Set exercise
Reproduce the listing exactly and skip over any pictures.
— BEGIN Dataset excerpt —
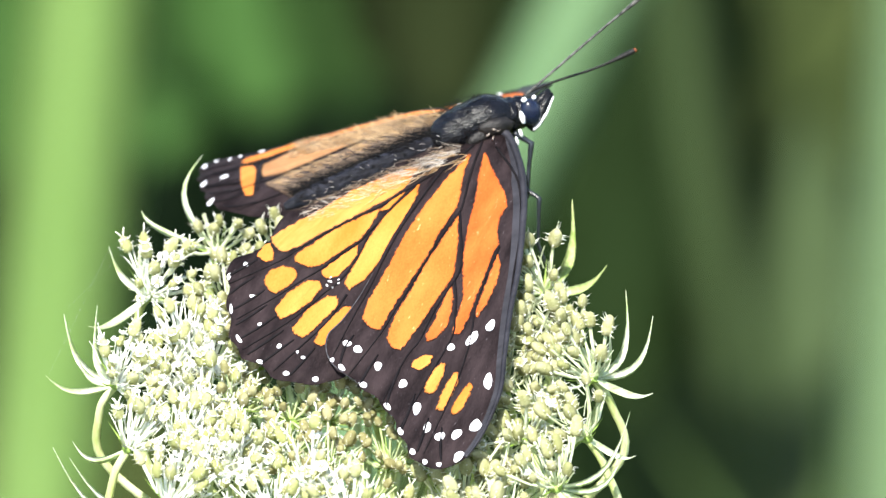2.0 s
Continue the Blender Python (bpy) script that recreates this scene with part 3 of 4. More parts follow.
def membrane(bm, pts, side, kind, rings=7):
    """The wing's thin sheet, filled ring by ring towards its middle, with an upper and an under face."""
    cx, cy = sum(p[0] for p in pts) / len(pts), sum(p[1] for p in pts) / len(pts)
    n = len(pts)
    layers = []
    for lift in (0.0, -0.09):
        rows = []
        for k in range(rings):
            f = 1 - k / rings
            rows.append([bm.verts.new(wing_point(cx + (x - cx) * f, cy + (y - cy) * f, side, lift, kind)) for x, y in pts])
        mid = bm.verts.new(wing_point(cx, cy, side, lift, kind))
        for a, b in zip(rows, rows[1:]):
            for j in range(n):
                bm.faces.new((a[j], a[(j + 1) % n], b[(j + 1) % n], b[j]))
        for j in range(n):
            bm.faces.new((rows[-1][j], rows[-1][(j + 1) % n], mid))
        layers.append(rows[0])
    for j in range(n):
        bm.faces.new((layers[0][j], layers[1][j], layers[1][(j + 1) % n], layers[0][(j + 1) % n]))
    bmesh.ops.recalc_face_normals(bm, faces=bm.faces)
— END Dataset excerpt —
Correct response
2.0 s
Continue the Blender Python (bpy) script that recreates this scene with part 3 of 4. More parts follow.
def membrane(bm, pts, side, kind, rings=7):
    """The wing's thin sheet, filled ring by ring towards its middle, with an upper and an under face."""
    cx, cy = sum(p[0] for p in pts) / len(pts), sum(p[1] for p in pts) / len(pts)
    n = len(pts)
    layers = []
    for lift in (0.0, -0.09):
        rows = []
        for k in range(rings):
            f = 1 - k / rings
            rows.append([bm.verts.new(wing_point(cx + (x - cx) * f, cy + (y - cy) * f, side, lift, kind)) for x, y in pts])
        mid = bm.verts.new(wing_point(cx, cy, side, lift, kind))
        for a, b in zip(rows, rows[1:]):
            for j in range(n):
                bm.faces.new((a[j], a[(j + 1) % n], b[(j + 1) % n], b[j]))
        for j in range(n):
            bm.faces.new((rows[-1][j], rows[-1][(j + 1) % n], mid))
        layers.append(rows[0])
    for j in range(n):
        bm.faces.new((layers[0][j], layers[1][j], layers[1][(j + 1) % n], layers[0][(j + 1) % n]))
    bmesh.ops.recalc_face_normals(bm, faces=bm.faces)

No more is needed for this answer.